By interpreting dishonesty as a state of mind, Lords Hutton and Hoffman were incorrect, even though they identified a number of dicta within the speech of Lord Nicholls' speech which supported the conclusion that the defendant's state of mind was relevant (Stafford, 2002). In response to Lord Millett's point that Lord Nicholls had rejected Ghosh as an appropriate test of dishonesty, Lord Hutton concluded that this dictum actually amounted to a rejection of the purely subjective test of dishonesty. Lord Millett suggested that Lord Nicholls' test was purely objective, with subjective elements (at para. 122).

The majority was also influenced by policy considerations which has particular significance for professionals. Lord Hutton said "A finding by a judge that a defendant has been dishonest is a grave finding, and it is particularly grave against a professional man, such as a solicitor… I think it would be less than just for the law to permit a finding that a defendant had been "dishonest" in assisting in a breach of trust where he knew of the facts… but had not been aware that what he was doing would be regarded by honest men as dishonest" (at para. 35). On the other hand, Lord Millett took a contrasting view of policy considerations.

He held that a claimant should not be required to establish that the defendant had a dishonest state of mind. In answering the question of whether subjective dishonesty should be required, he stood by the objective approach by giving three reasons: "consciousness of wrongdoing is an aspect of mens rea and an appropriate condition of criminal liability, but not for civil liability; the objective test is in accordance with Lord Selbourne's statement in Barnes v Addy and traditional doctrine; and the claim for 'knowing assistance' is the equitable counterpart of the economic torts" (at para.

127). Lord Millett went further to state that "a requirement of subjective dishonesty introduces an unnecessary and unjustified distinction between the elements of the equitable claim and those of the tort of wrongful interference with the performance of a contract" (at para. 127). Lord Millett said that "the question is whether a plaintiff should be required to establish that an accessory to a breach of trust had a dishonest state of mind or whether it should be sufficient to establish that he had acted with the requisite knowledge (so that his conduct was objectively dishonest)" (at para.

126). He held that Lord Nicholls' speech admitted of only one interpretation – that the test was purely objective. There was "no trace in Lord Nicholls' opinion that the defendant should have been aware that he was acting contrary to objective standards of dishonesty" (at para. 118). Lord Millett also noted a passage which indicated that Lord Nicholls had rejected the criminal law standard of dishonesty in R v Ghosh [1982] QB 1053. He concluded that the test stipulated in Tan was concerned with dishonesty as a course of conduct, as opposed to a state of mind.

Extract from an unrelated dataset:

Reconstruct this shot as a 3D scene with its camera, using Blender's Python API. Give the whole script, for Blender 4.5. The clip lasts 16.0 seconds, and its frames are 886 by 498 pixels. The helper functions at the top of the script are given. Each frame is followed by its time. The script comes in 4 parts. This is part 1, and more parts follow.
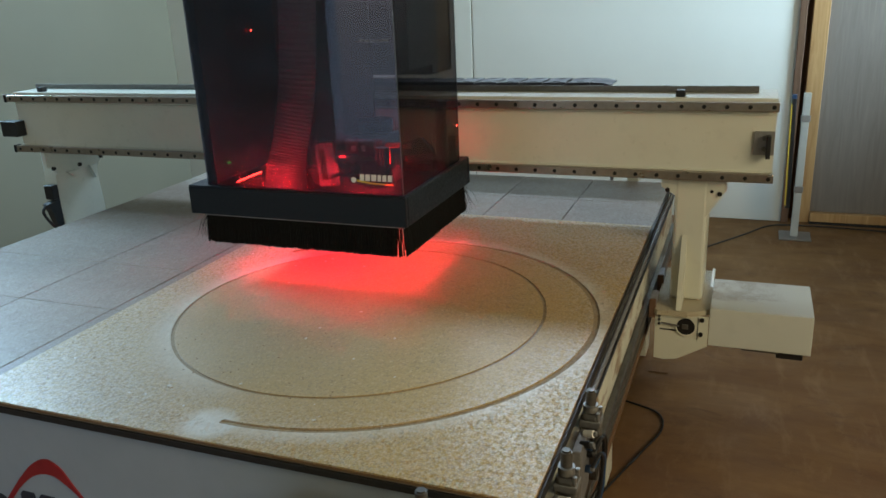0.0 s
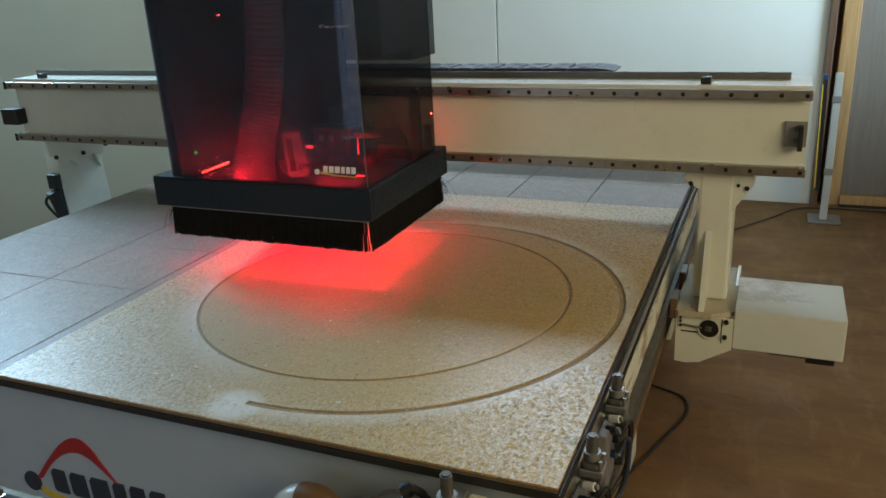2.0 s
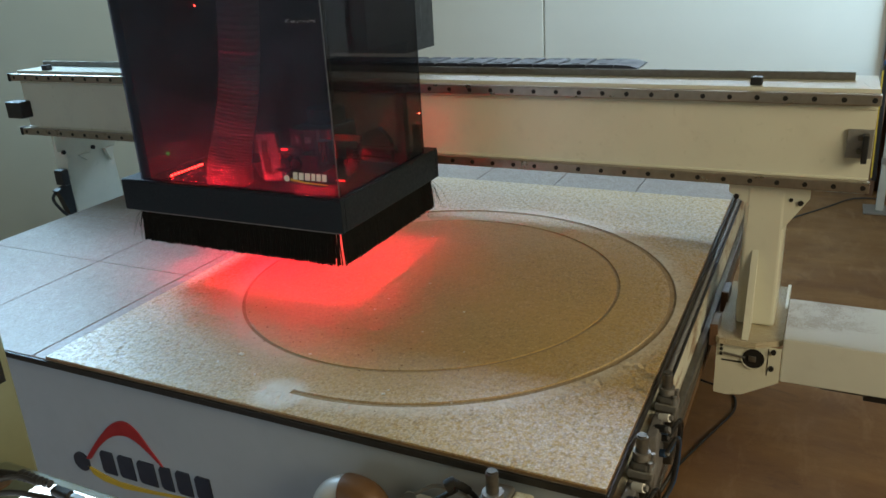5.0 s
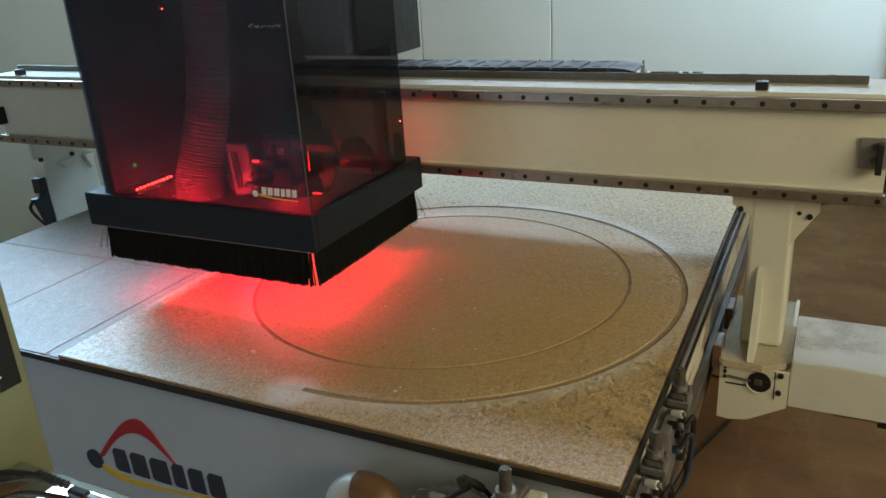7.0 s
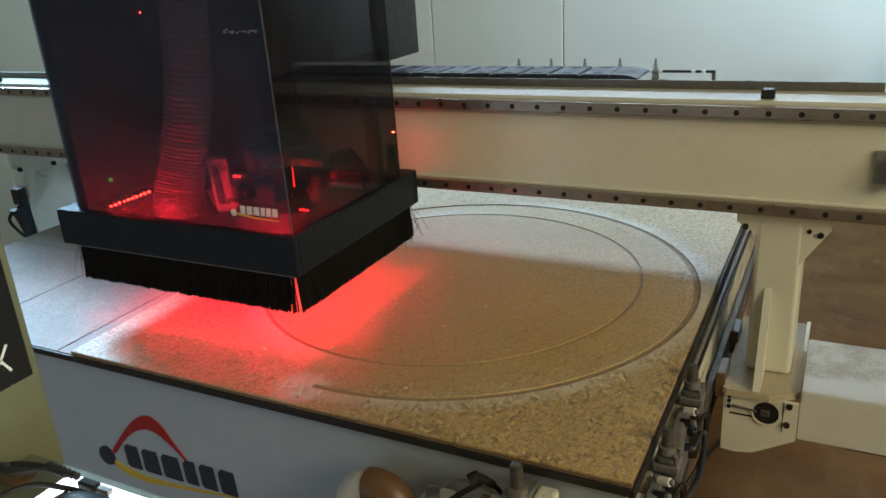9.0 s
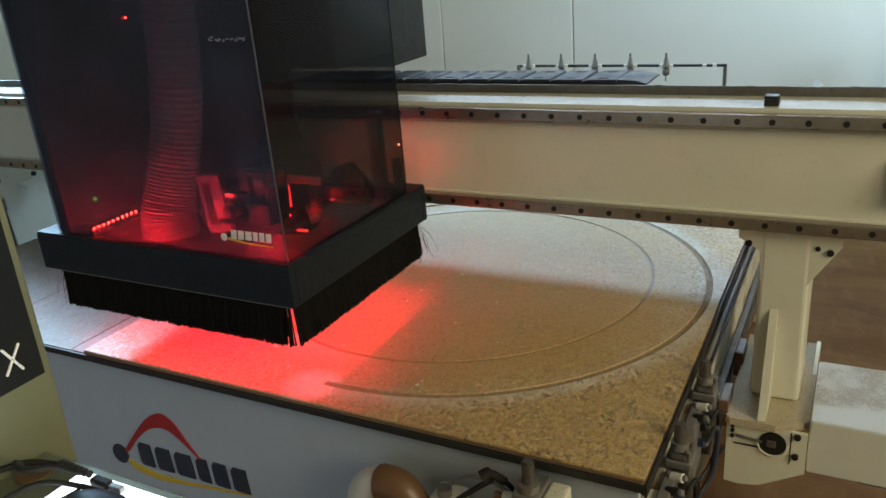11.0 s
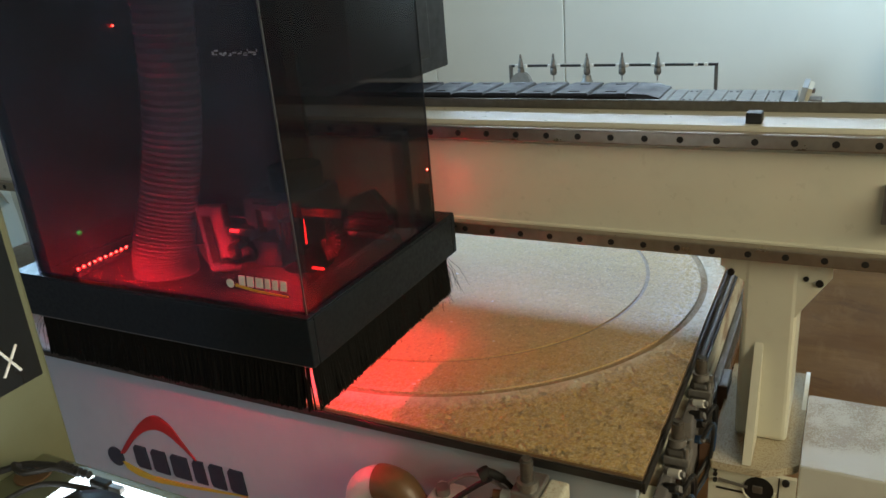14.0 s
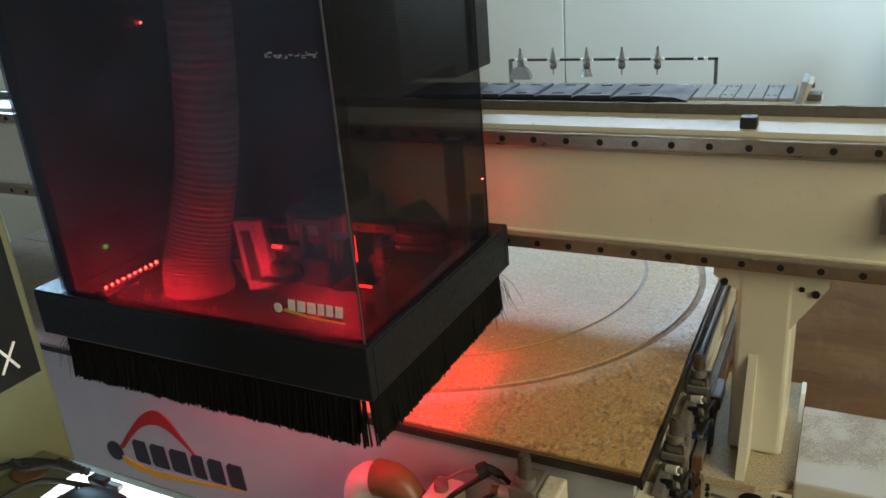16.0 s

Although Lord Millett's dissenting speech was powerful and more logical, his views did not prevail. His approach represented a better reading of Lord Nicholls' original judgment, and set a more realistic standard for establishing liability on the part of those assisting in breaches of trust (Thornton, 2002). The majority view of the House of Lords means that it is harder for a plaintiff to obtain recovery from an accessory using the equity route.

This is because the burden of proof lies on the claimant to prove the defendant's consciousness of wrongdoing, which means proving that the defendant was aware that what he was doing went contravened the standards of honesty held by ordinary and reasonably people (Stafford, 2002). Lord Millett remarked that the majority view creates an unfortunate anomaly when compared with the tort of inducement of breach of contract, where a dishonest state of mind is not a requirement of liability: a reversal of the usual expectation that equity sets higher standards of conduct than does the common law (Thornton, 2002).